Ziel 2: Eingängigkeit und Konsumierbarkeit

Vereinfachung führt dazu, dass die angestrebte Zielgruppe unmittelbar und ohne Umwege eine positive Haltung zum Angebot entwickeln kann. Was Zielgruppen-Affinität bewirkt, kann man an der Analogie des Ohrwurms in der Popmusik sehen: Man hört ein Lied und mag es. Die Melodie setzt sich fest und geht nicht mehr aus dem Ohr.

Mit visuellen Reizen, die eingängig wirken, verhält es sich ähnlich: Man sieht etwas und vergisst es nicht mehr. Das ist Teil der Markenbildung, bei der sich Logo und Key-Visual festsetzen und mit der Verbalisierung korrespondieren: Immer dann, wenn man einen geläufigen Werbe-Slogan im Kopf hat und diesen automatisch mit dem Bildzeichen verbindet, vollzieht sich dieser Ablauf und setzt sich die Botschaft fest.

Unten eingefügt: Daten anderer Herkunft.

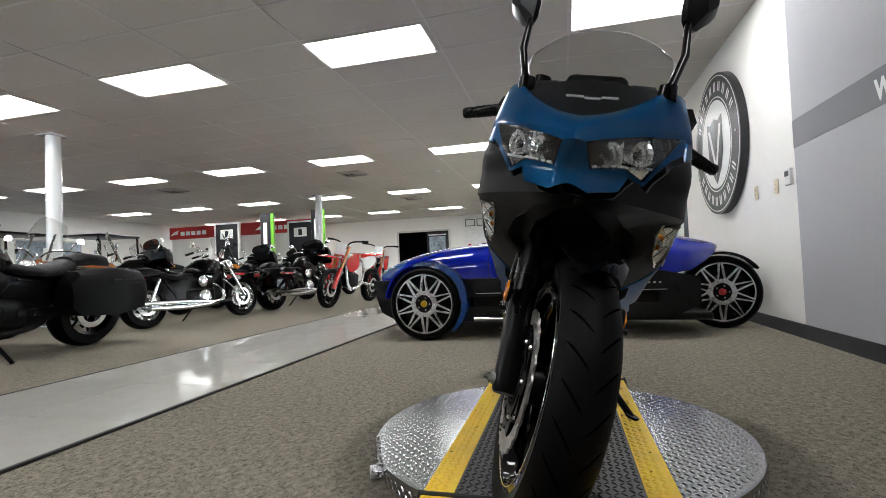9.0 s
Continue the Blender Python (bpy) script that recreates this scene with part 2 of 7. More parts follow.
def smooth_line(pts, k=6):
    pts = [Vector(p) for p in pts]
    if len(pts) < 3:
        return pts
    out = []
    for i in range(len(pts) - 1):
        a, b, c, d = pts[max(i - 1, 0)], pts[i], pts[i + 1], pts[min(i + 2, len(pts) - 1)]
        for s in range(k):
            t = s / k
            out.append(0.5 * ((2 * b) + (c - a) * t + (2 * a - 5 * b + 4 * c - d) * t * t + (3 * b - a - 3 * c + d) * t ** 3))
    return out + [pts[-1]]


def tube(bm, pts, r, n=8, k=5, r_end=None):
    line = smooth_line(pts, k)
    ref = (line[1] - line[0]).orthogonal()
    rings = []
    for i, p in enumerate(line):
        d = line[min(i + 1, len(line) - 1)] - line[max(i - 1, 0)]
        ref = (ref - d.normalized() * ref.dot(d.normalized())).normalized()
        s = i / (len(line) - 1)
        rings.append(ring(p, d, r if r_end is None else r + (r_end - r) * s, n, ref))
    return loft(bm, rings)


def lathe(bm, prof, n=48, c=(0, 0, 0), axis="Y", closed=False):
    """Turns (offset along the axis, radius) pairs round an axis."""
    rings = []
    for a in range(n):
        t = 2 * math.pi * a / n
        co, si = math.cos(t), math.sin(t)
        if axis == "Y":
            rings.append([Vector(c) + Vector((r * co, o, r * si)) for o, r in prof])
        elif axis == "X":
            rings.append([Vector(c) + Vector((o, r * co, r * si)) for o, r in prof])
        else:
            rings.append([Vector(c) + Vector((r * co, r * si, o)) for o, r in prof])
    rows = [[bm.verts.new(p) for p in r] for r in rings]
    m = len(prof)
    for i in range(n):
        a, b = rows[i], rows[(i + 1) % n]
        for j in range(m if closed else m - 1):
            k = (j + 1) % m
            bm.faces.new((a[j], b[j], b[k], a[k]))
    return bm


def rounded(pts, k=2, keep=0.25):
    """Cuts the corners of a closed outline."""
    for _ in range(k):
        out = []
        for i, p in enumerate(pts):
            q = pts[(i + 1) % len(pts)]
            out.append((p[0] + (q[0] - p[0]) * keep, p[1] + (q[1] - p[1]) * keep))
            out.append((p[0] + (q[0] - p[0]) * (1 - keep), p[1] + (q[1] - p[1]) * (1 - keep)))
        pts = out
    return pts


def inside(p, poly):
    x, y, hit = p[0], p[1], False
    for i in range(len(poly)):
        (x1, y1), (x2, y2) = poly[i], poly[i - 1]
        if (y1 > y) != (y2 > y) and x < (x2 - x1) * (y - y1) / (y2 - y1) + x1:
            hit = not hit
    return hit


def panel(bm, outline, place, back, step=0.03, holes=()):
    """A curved sheet with thickness: the outline in two coordinates, laid in space by place(u, v), its back moved by the vector back."""
    pts, edges = [], []
    for loop in (outline, *holes):
        dense = []
        for i, p in enumerate(loop):
            q = loop[(i + 1) % len(loop)]
            k = max(1, round(math.dist(p, q) / step))
            dense += [(p[0] + (q[0] - p[0]) * s / k, p[1] + (q[1] - p[1]) * s / k) for s in range(k)]
        o = len(pts)
        pts += dense
        edges += [(o + i, o + (i + 1) % len(dense)) for i in range(len(dense))]
    us, vs = [p[0] for p in outline], [p[1] for p in outline]
    nu, nv = int((max(us) - min(us)) / step) + 1, int((max(vs) - min(vs)) / step) + 1
    rim = list(pts)
    for i in range(nu):
        for j in range(nv):
            p = (min(us) + (i + 0.5 + 0.25 * (j % 2)) * step, min(vs) + (j + 0.5) * step)
            if inside(p, outline) and not any(inside(p, h) for h in holes) and min(math.dist(p, q) for q in rim) > step * 0.45:
                pts.append(p)
    vv, _, ff, *_ = delaunay_2d_cdt([Vector(p) for p in pts], edges, [], 1, 1e-6)
    front = [bm.verts.new(place(p[0], p[1])) for p in vv]
    rear = [bm.verts.new(v.co + Vector(back)) for v in front]
    count = {}
    for f in ff:
        mid = (sum(vv[i][0] for i in f) / len(f), sum(vv[i][1] for i in f) / len(f))
        if any(inside(mid, h) for h in holes):
            continue
        bm.faces.new([front[i] for i in f])
        bm.faces.new([rear[i] for i in f][::-1])
        for a, b in zip(f, f[1:] + f[:1]):
            count[(a, b)] = 1
    for a, b in count:
        if (b, a) not in count:
            bm.faces.new((front[b], front[a], rear[a], rear[b]))
    loose = [v for v in bm.verts if not v.link_faces]
    bmesh.ops.delete(bm, geom=loose, context="VERTS")
    return bm


def prism(bm, outline, axis, a, b):
    """A straight extrusion of an outline along an axis, from a to b."""
    def put(u, v, w):
        return {"X": (w, u, v), "Y": (u, w, v), "Z": (u, v, w)}[axis]
    lo, hi = [bm.verts.new(put(u, v, a)) for u, v in outline], [bm.verts.new(put(u, v, b)) for u, v in outline]
    bm.faces.new(lo)
    bm.faces.new(hi[::-1])
    for i in range(len(lo)):
        j = (i + 1) % len(lo)
        bm.faces.new((lo[i], hi[i], hi[j], lo[j]))
    return bm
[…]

Entscheidend dabei ist die Dosierung bei der Ausrichtung der visuellen und verbalisierten Botschaften: Manchmal ist eine hohe Emotionalisierungs-Dosis wichtig, manchmal ist man mit der Zugkraft der Sachargumente besser bedient. Denn es gibt zahlreiche kommunikative Bereiche, bei denen es nicht um Werbung geht sondern um Information. Allerdings geht es in jeder Form von Kommunikation nie ausschließlich um Sachaspekte. Immer spielen persönliche Präferenzen, Befindlichkeiten und Emotionen eine Rolle und können den Ausschlag für die Kaufentscheidung geben. Das Mischverhältnis zwischen Sachlichem und Emotionalem ist auszutarieren, um eine gute Eingängigkeit der Botschaft zu erreichen.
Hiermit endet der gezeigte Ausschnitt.